◆ Material ◆
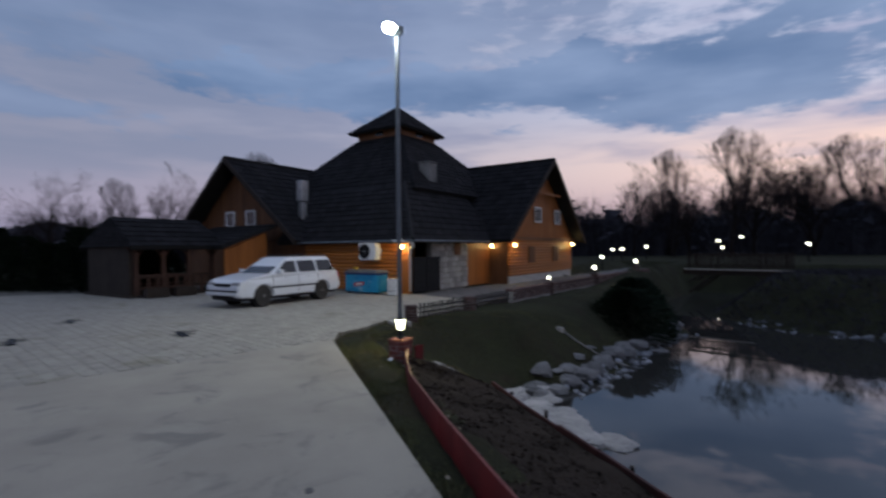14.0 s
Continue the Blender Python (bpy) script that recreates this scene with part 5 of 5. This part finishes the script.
# ---- conifer bush on the near bank ----
def bush(x, y, r, h, seed, label):
    q = random.Random(seed)
    t = thing("evergreen_bush", label, "bush", pose(x, y, zat(x, y)))
    part("stem", rod((0, 0, -.3), (0, 0, h * .6), .08, .03, 7), M_BARK, t)
    vs, fs = [], []
    for i in range(5200):
        a, u = q.uniform(0, 2 * math.pi), q.random() ** .6
        z = q.uniform(-.25, 1) * h
        rr = r * u * (1.05 - .75 * max(z / h, 0) ** 1.6) * (1 + .25 * noise.noise(Vector((math.cos(a) * 2, math.sin(a) * 2, z))))
        c = Vector((rr * math.cos(a), rr * math.sin(a), z))
        d = (Vector((math.cos(a), math.sin(a), q.uniform(-.1, .9)))).normalized() * q.uniform(.12, .26)
        s = d.orthogonal().normalized() * .03
        k = len(vs)
        vs += [tuple(c - s), tuple(c + s), tuple(c + d)]
        fs.append((k, k + 1, k + 2))
    raw("foliage", vs, fs, M_NEEDLE, t)
    return t


bush(1.5, 13.3, 1.45, 1.25, 1, "dark spreading evergreen bush on the pond bank")
bush(-.2, 15.0, 1.0, .95, 2, "dark low evergreen bush beside the lane wall")

for i in range(8):
    bush(-10.4 - i * .85, -3.0 - i * 1.55, 1.5, 2.3 + .35 * (i % 3), 20 + i, "tall dark evergreen hedge bush beyond the terrace shed")

# ---- drains in the yard ----
for x, y, a in ((.19, -2.74, 20), (3.39, .23, 20), (3.07, -2.77, 20)):
    dr = thing("drain_grate", "dark iron drain grate set in the yard paving", "drain", pose(x, y, 0, 0, 0, a), "yard drains")
    part("frame", box(-.40, -.06, -.04, .40, .06, .001), M_IRON, dr)
    for i in range(10):
        part("bar", box(-.37 + i * .077, -.05, .001, -.34 + i * .077, .05, .004), M_IRON, dr)

# ---- grass blades and fallen leaves on the near banks ----
gr = random.Random(9)
verts, faces = [], []
N = 190000
xs = np.array([(gr.uniform(2.2, 20) if gr.random() < .55 else gr.uniform(2.6, 9)) for _ in range(N)])
ys = np.array([gr.uniform(3.05, 7.6) if x > 5.5 else gr.uniform(3.2, 12.5) for x in xs])
zs = level(xs, ys)
bedpoly = np.array(INNER[:5] + RIM[:5][::-1])
inbed = signed(xs, ys, bedpoly) < 0
slabs = np.array([(5.6, 5.9), (8.0, 5.6), (8.3, 7), (5.4, 7.2)])
onrock = signed(xs, ys, slabs) < -.1
for x, y, z, b, o in zip(xs, ys, zs, inbed, onrock):
    if z < -1.35 or z < -.155 and z > -.165 or o or b and gr.random() < .93:
        continue
    clump = noise.noise(Vector((x * 1.7, y * 1.7, 3))) + .6 * noise.noise(Vector((x * 6, y * 6, 8)))
    if clump < -.25 and gr.random() < .6:
        continue
    h = gr.uniform(.010, .036) * (1 + .9 * max(clump, 0)) * (1.6 if gr.random() < .05 else 1)
    a = gr.uniform(0, 6.283)
    w = gr.uniform(.003, .007)
    k = len(verts)
    lx, ly = gr.gauss(0, .03), gr.gauss(0, .03)
    verts += [(x - w * math.cos(a), y - w * math.sin(a), z - .03), (x + w * math.cos(a), y + w * math.sin(a), z - .03), (x + lx, y + ly, z + h)]
    faces.append((k, k + 1, k + 2))
tagged(raw("grass", verts, faces, M_BLADE), "short dull winter grass on the pond bank", "grass", kind="stuff")
verts, faces = [], []
for i in range(64):
    x, y = (gr.gauss(7.0, 1.2), gr.gauss(3.7, .35)) if i < 36 else (gr.uniform(5.5, 20), gr.uniform(3.2, 4.2))
    if y < 3.15 or zat(x, y) < -1.3:
        continue
    z, s, a = zat(x, y) + .045, gr.uniform(.012, .032), gr.uniform(0, 6.283)
    k = len(verts)
    verts += [(x + s * math.cos(a + q), y + s * math.sin(a + q) * .7, z + gr.uniform(-.006, .012)) for q in (0, 1.2, 2.6, 3.7, 5.1)]
    faces.append((k, k + 1, k + 2, k + 3, k + 4))
tagged(raw("fallen_leaves", verts, faces, M_LEAF), "pale dry leaves scattered in the grass", "leaves", kind="stuff")
verts, faces = [], []
for i in range(2200):
    t, q = gr.random() * 3.9, gr.uniform(.03, .97)
    x0, y0 = np.interp(t, range(7), [p[0] for p in INNER]), np.interp(t, range(7), [p[1] for p in INNER])
    x1, y1 = np.interp(t, range(7), [p[0] for p in RIM]), np.interp(t, range(7), [p[1] for p in RIM])
    x, y = x0 + (x1 - x0) * q, y0 + (y1 - y0) * q
    z, s = -.04 * (1 - q) + rim_z(x) * q + .10 * math.exp(-((x - 11.6) / .5) ** 2 - ((y - 4.3) / .35) ** 2), gr.uniform(.008, .030)
    k = len(verts)
    for q in range(5):
        verts.append((x + s * gr.uniform(-1, 1), y + s * gr.uniform(-1, 1), z + s * gr.uniform(-.8, 1)))
    faces += [(k, k + 1, k + 2), (k, k + 2, k + 3), (k, k + 3, k + 4), (k + 1, k + 4, k + 2), (k + 1, k + 3, k + 4)]
tagged(raw("soil_clods", verts, faces, M_BED), "clods and debris on the bare bed", "soil", kind="stuff")
lid = thing("litter", "small white plastic dish lying against a brick pillar", "litter", pose(7.2, 3.78, -.04, 35, 0, 20) @ Matrix.Diagonal((.7, .7, .7, 1)))
part("dish", lathe([(.06, 0), (.062, .012), (.05, .016)], 16), M_WHITE, lid)

# rough tufts on the mound and the far lane bank
verts, faces = [], []
tx = np.array([gr.uniform(-4, 10.3) for _ in range(16000)])
ty = np.array([gr.uniform(19.8, 32.5) for _ in range(16000)])
inside = signed(tx, ty, MOUND) < -.25
for x, y, z, ok in zip(tx, ty, level(tx, ty), inside):
    if not ok:
        continue
    a, w, h = gr.uniform(0, 6.283), gr.uniform(.015, .05), gr.uniform(.06, .26)
    k = len(verts)
    verts += [(x - w * math.cos(a), y - w * math.sin(a), z - .04), (x + w * math.cos(a), y + w * math.sin(a), z - .04), (x + gr.gauss(0, .09), y + gr.gauss(0, .09), z + h)]
    faces.append((k, k + 1, k + 2))
tagged(raw("rough_grass", verts, faces, M_SCRUB), "rough dark tufts of dead grass on the mound", "grass", kind="stuff")

# ---- straight cut edge of the yard ----
rim = [(5.27, 3.1), (4.42, 3.3), (3.95, 3.95), (3.05, 4.6), (2.9, 5.3), (1.75, 7.0), (.45, 8.55), (-3.2, 7.1)]
for (x0, y0), (x1, y1) in zip(rim, rim[1:]):
    L = math.hypot(x1 - x0, y1 - y0)
    m = pose(x0, y0, 0, 0, 0, math.degrees(math.atan2(y1 - y0, x1 - x0)))
    part("edge_block", box(-.01, -.02, -.12, L + .01, .10, -.016, .004, m=m), M_PAVER, plaza)

# ---- interlocking pavers of the yard ----
CP, RP = .212, .232


def paver_outline(shrink):
    """A six-sided paver, bowed out above and in below, so that neighbours interlock."""
    w, h = CP * 1.333 / 2, RP / 2
    corner = [(w, 0), (w / 2, h), (-w / 2, h), (-w, 0), (-w / 2, -h), (w / 2, -h)]
    out = []
    for i in range(6):
        (x0, y0), (x1, y1) = corner[i], corner[(i + 1) % 6]
        bow = (.018, 0, .018, -.018, 0, -.018)[i]
        dx, dy = x1 - x0, y1 - y0
        L = math.hypot(dx, dy)
        nx, ny = dy / L, -dx / L
        for t, k in ((0, 0), (.2, .72), (.5, 1), (.8, .72)):
            out.append((x0 + dx * t + nx * bow * k, y0 + dy * t + ny * bow * k))
    return [(x * (1 - shrink / w), y * (1 - shrink / h)) for x, y in out]


ring0, ring1 = paver_outline(.005), paver_outline(.013)
NP = len(ring0)
pv_verts = [(x, y, -.018) for x, y in ring0] + [(x, y, -.006) for x, y in ring0] + [(x, y, 0) for x, y in ring1]
pv_faces = [(i, (i + 1) % NP, NP + (i + 1) % NP, NP + i) for i in range(NP)] + [(NP + i, NP + (i + 1) % NP, 2 * NP + (i + 1) % NP, 2 * NP + i) for i in range(NP)] + [tuple(range(2 * NP, 3 * NP))]
paver_me = bpy.data.meshes.new("paver")
paver_me.from_pydata(pv_verts, [], pv_faces)
paver_me.materials.append(M_PAVER)
cx, cy = [], []
for i in range(int((9.5 + 9.5) / CP)):
    for j in range(int((9 + 9.5) / RP)):
        cx.append(-9.5 + i * CP)
        cy.append(-9.5 + j * RP + (RP / 2 if i % 2 else 0))
cx, cy = np.array(cx), np.array(cy)
keep = signed(cx, cy, np.array(PLAZA)) < -.03
for dx, dy, a in ((.19, -2.74, 20), (3.39, .23, 20), (3.07, -2.77, 20)):
    keep &= ~((np.abs(cx - dx) < .40) & (np.abs(cy - dy) < .16))
keep &= ~((np.abs(cx - 3.45) < .42) & (np.abs(cy - 4.95) < .36))
near = keep & (cx > -.2) & (cx < 3.7) & (cy > 1.7) & (cy < 5.3)
pr = random.Random(4)
verts, faces = [], []
for x, y, n, kp in zip(cx, cy, near, keep):
    if not kp:
        continue
    z, tx, ty = pr.uniform(-.012, -.006), pr.gauss(0, .35), pr.gauss(0, .35)
    if n:
        shared("paver", paver_me, plaza, pose(x, y, z, tx, ty, pr.gauss(0, .6)))
    else:
        k = len(verts)
        sx, sy = math.radians(ty), math.radians(tx)
        verts += [(x + a, y + b, z + c - a * sx + b * sy) for a, b, c in pv_verts]
        faces += [tuple(q + k for q in f) for f in pv_faces]
field = raw("paver_field", verts, faces, M_PAVER_J, plaza)
tagged(field, kind="stuff")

◆ Written problem ◆
Repeat, exactly as they stand above, the lines from the line with "Continue the Blender" to the line with "bush(-10.4 - i", both lines included.

◆ Output below ◆
Continue the Blender Python (bpy) script that recreates this scene with part 5 of 5. This part finishes the script.
# ---- conifer bush on the near bank ----
def bush(x, y, r, h, seed, label):
    q = random.Random(seed)
    t = thing("evergreen_bush", label, "bush", pose(x, y, zat(x, y)))
    part("stem", rod((0, 0, -.3), (0, 0, h * .6), .08, .03, 7), M_BARK, t)
    vs, fs = [], []
    for i in range(5200):
        a, u = q.uniform(0, 2 * math.pi), q.random() ** .6
        z = q.uniform(-.25, 1) * h
        rr = r * u * (1.05 - .75 * max(z / h, 0) ** 1.6) * (1 + .25 * noise.noise(Vector((math.cos(a) * 2, math.sin(a) * 2, z))))
        c = Vector((rr * math.cos(a), rr * math.sin(a), z))
        d = (Vector((math.cos(a), math.sin(a), q.uniform(-.1, .9)))).normalized() * q.uniform(.12, .26)
        s = d.orthogonal().normalized() * .03
        k = len(vs)
        vs += [tuple(c - s), tuple(c + s), tuple(c + d)]
        fs.append((k, k + 1, k + 2))
    raw("foliage", vs, fs, M_NEEDLE, t)
    return t


bush(1.5, 13.3, 1.45, 1.25, 1, "dark spreading evergreen bush on the pond bank")
bush(-.2, 15.0, 1.0, .95, 2, "dark low evergreen bush beside the lane wall")

for i in range(8):
    bush(-10.4 - i * .85, -3.0 - i * 1.55, 1.5, 2.3 + .35 * (i % 3), 20 + i, "tall dark evergreen hedge bush beyond the terrace shed")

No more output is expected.